Palo Alto Networks is looking for a Principal SRE to build and maintain highly reliable, scalable, and secure cloud infrastructure within a FedRAMP compliant environment, driving operational excellence and SRE best practices.
Requirements
- 4+ years of experience with AWS and GCP and expertise in their architecture, services, advanced cloud networking, and PKI concepts.
- Expertise in troubleshooting and resolving cloud infrastructure and service issues, identifying root cause and devising effective solutions for high volume transactions.
- Proficiency with Python and shell scripting for automation; Golang is a plus.
- Proficiency in Infrastructure as Code (IaC) with Terraform and Helm, leveraging AI tools for development.
- Solid experience with Kubernetes, container networking, and container workloads.

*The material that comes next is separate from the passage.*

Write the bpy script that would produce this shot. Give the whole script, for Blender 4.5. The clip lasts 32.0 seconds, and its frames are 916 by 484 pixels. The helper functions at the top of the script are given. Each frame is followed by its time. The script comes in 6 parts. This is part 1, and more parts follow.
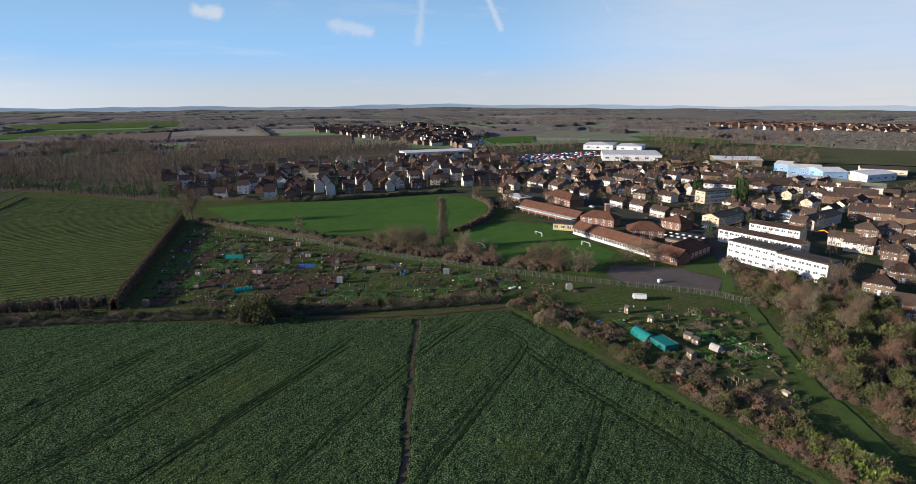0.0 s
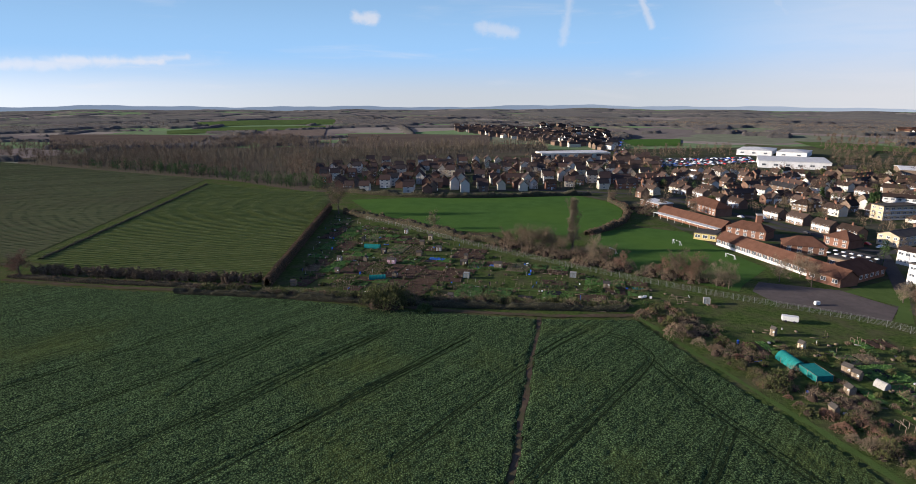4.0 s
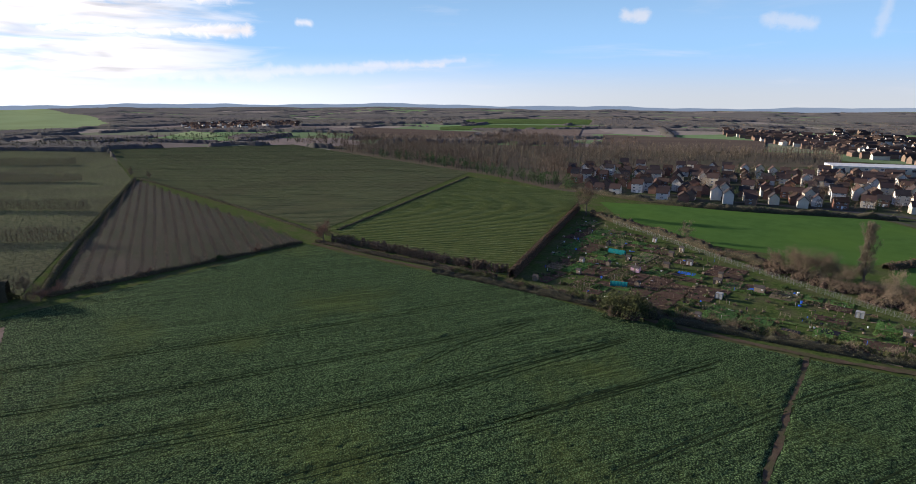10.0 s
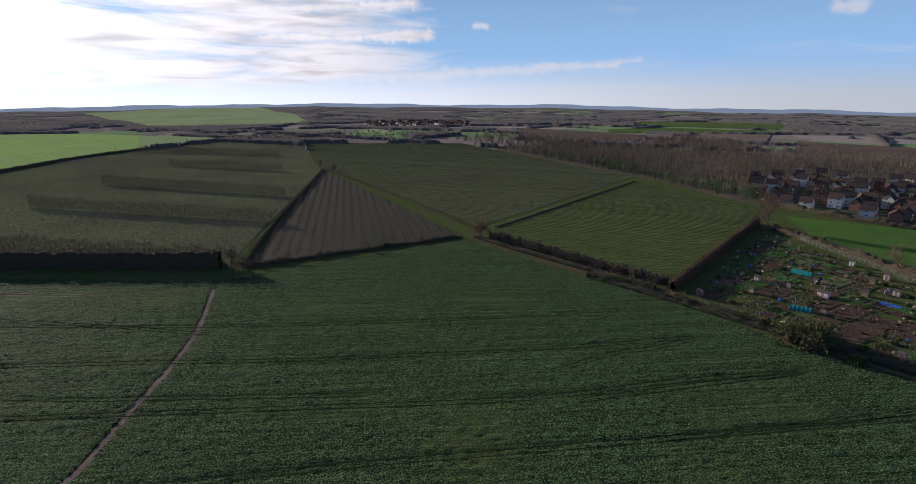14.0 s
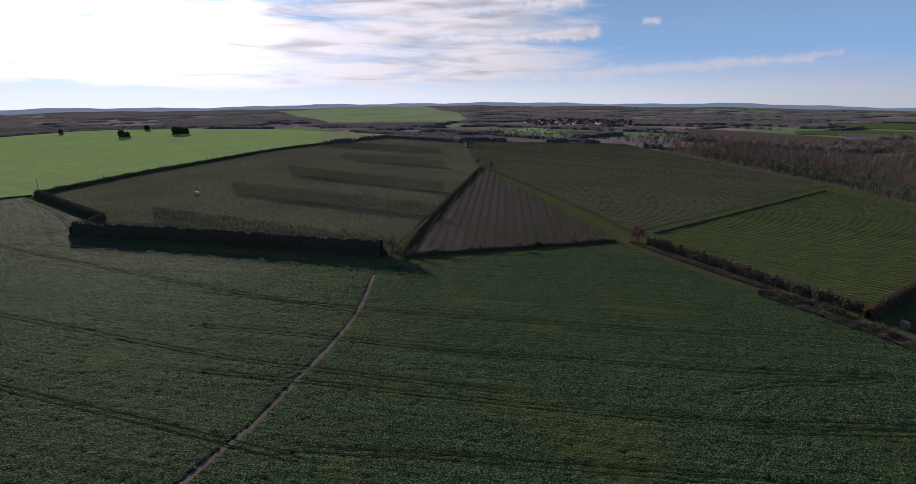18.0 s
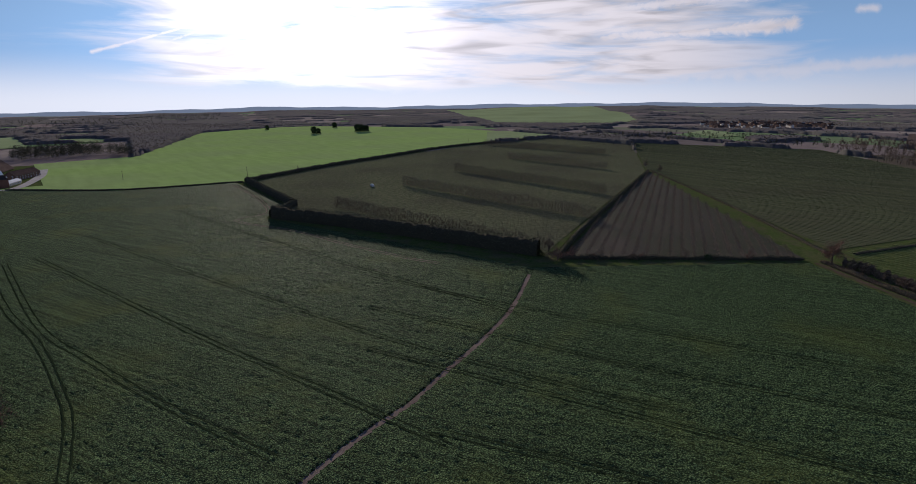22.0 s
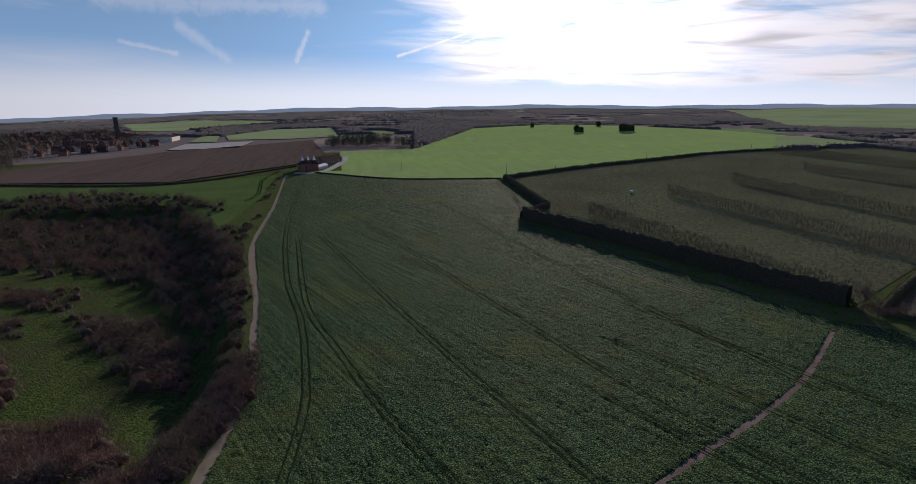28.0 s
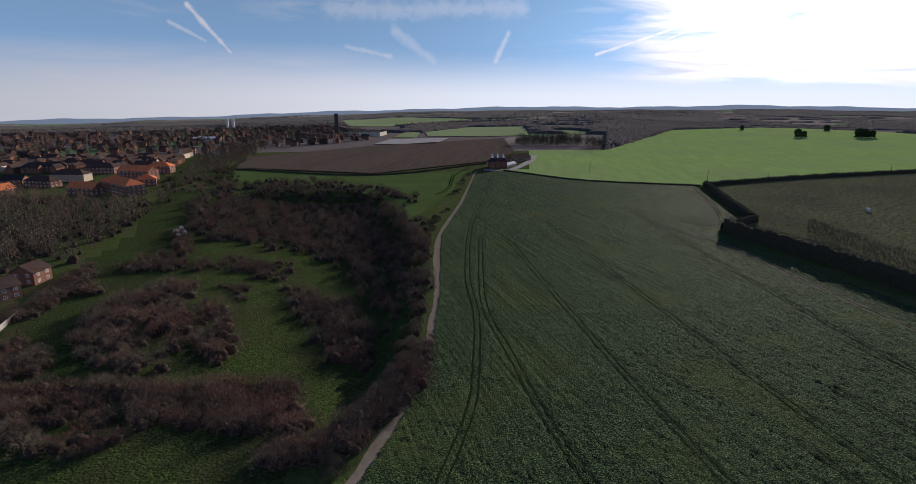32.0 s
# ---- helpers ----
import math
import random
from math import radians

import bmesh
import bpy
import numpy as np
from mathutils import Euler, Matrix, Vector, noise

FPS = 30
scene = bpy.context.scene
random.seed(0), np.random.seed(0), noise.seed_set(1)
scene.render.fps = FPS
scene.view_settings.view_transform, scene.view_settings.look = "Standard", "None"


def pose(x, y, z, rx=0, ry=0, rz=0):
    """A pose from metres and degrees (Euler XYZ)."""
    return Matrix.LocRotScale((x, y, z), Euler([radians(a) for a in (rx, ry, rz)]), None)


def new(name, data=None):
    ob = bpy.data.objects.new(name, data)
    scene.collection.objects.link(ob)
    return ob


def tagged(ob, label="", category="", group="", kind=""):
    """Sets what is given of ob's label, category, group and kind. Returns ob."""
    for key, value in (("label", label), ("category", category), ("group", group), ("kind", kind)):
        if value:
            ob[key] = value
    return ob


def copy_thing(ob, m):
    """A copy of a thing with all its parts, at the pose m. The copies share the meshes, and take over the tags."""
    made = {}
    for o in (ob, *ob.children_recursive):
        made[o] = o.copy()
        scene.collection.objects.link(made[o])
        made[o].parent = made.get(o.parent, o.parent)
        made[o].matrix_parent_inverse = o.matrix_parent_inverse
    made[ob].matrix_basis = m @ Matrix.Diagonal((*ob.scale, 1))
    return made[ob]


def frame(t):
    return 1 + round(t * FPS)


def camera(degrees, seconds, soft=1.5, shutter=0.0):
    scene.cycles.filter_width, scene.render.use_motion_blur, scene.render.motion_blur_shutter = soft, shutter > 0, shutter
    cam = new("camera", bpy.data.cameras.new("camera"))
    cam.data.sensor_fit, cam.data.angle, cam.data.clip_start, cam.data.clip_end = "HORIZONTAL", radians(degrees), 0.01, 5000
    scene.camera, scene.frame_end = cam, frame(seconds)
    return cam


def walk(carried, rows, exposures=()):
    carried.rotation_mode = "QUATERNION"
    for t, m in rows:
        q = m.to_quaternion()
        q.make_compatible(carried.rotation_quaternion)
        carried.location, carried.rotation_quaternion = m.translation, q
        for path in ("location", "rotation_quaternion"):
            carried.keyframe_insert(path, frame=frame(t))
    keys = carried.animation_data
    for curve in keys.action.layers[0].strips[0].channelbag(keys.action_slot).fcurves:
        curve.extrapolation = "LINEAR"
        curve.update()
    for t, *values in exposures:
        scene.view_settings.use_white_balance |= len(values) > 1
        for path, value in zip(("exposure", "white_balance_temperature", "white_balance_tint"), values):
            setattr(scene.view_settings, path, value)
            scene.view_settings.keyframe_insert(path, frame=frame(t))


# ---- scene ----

- Strong Linux administration skills.
- Proficiency with CI/CD pipelines, GitOps principles, GitLab, and Jenkins.
Responsibilities
- Design, build, and operate reliable, secure Cloud infrastructure across multi-cloud environments.
- Ensure applications are production-ready, scalable, and resilient, collaborating closely with developers, researchers, data scientists, and security experts.
- Develop expertise in new technologies and rapidly integrate them into our existing infrastructure, embracing continuous learning and the adoption of AI tools.
- Develop tools and automation frameworks, championing Infrastructure as Code (IaC) and Monitoring as Code (MaC) principles.
- Automate robust deployments and orchestrate end-to-end monitoring and alerting solutions.
- Participate in on-call rotations with SRE and Dev teams to support critical business and production systems.
- Lead root cause analysis of critical business and production issues, driving improvements and preventing recurrence.
Other
- Due to government environments this position supports, the role requires US Citizenship.
- Must be a US Citizen to be considered
- BS or MS in Computer Science, a related field, or equivalent professional experience required or equivalent military experience required
- Excellent written and verbal communication skills, with the ability to collaborate effectively and rally support across teams.
- Self-disciplined, self-managed, and highly driven with a strong sense of ownership and urgency.
- Ability to adapt quickly to evolving cloud technologies, security threats, and advancements through continuous learning.
- Able to understand and address customer needs effectively, and provide RCA to customers.
- Understanding how technical decisions impact the business and aligning cloud operations with business goals.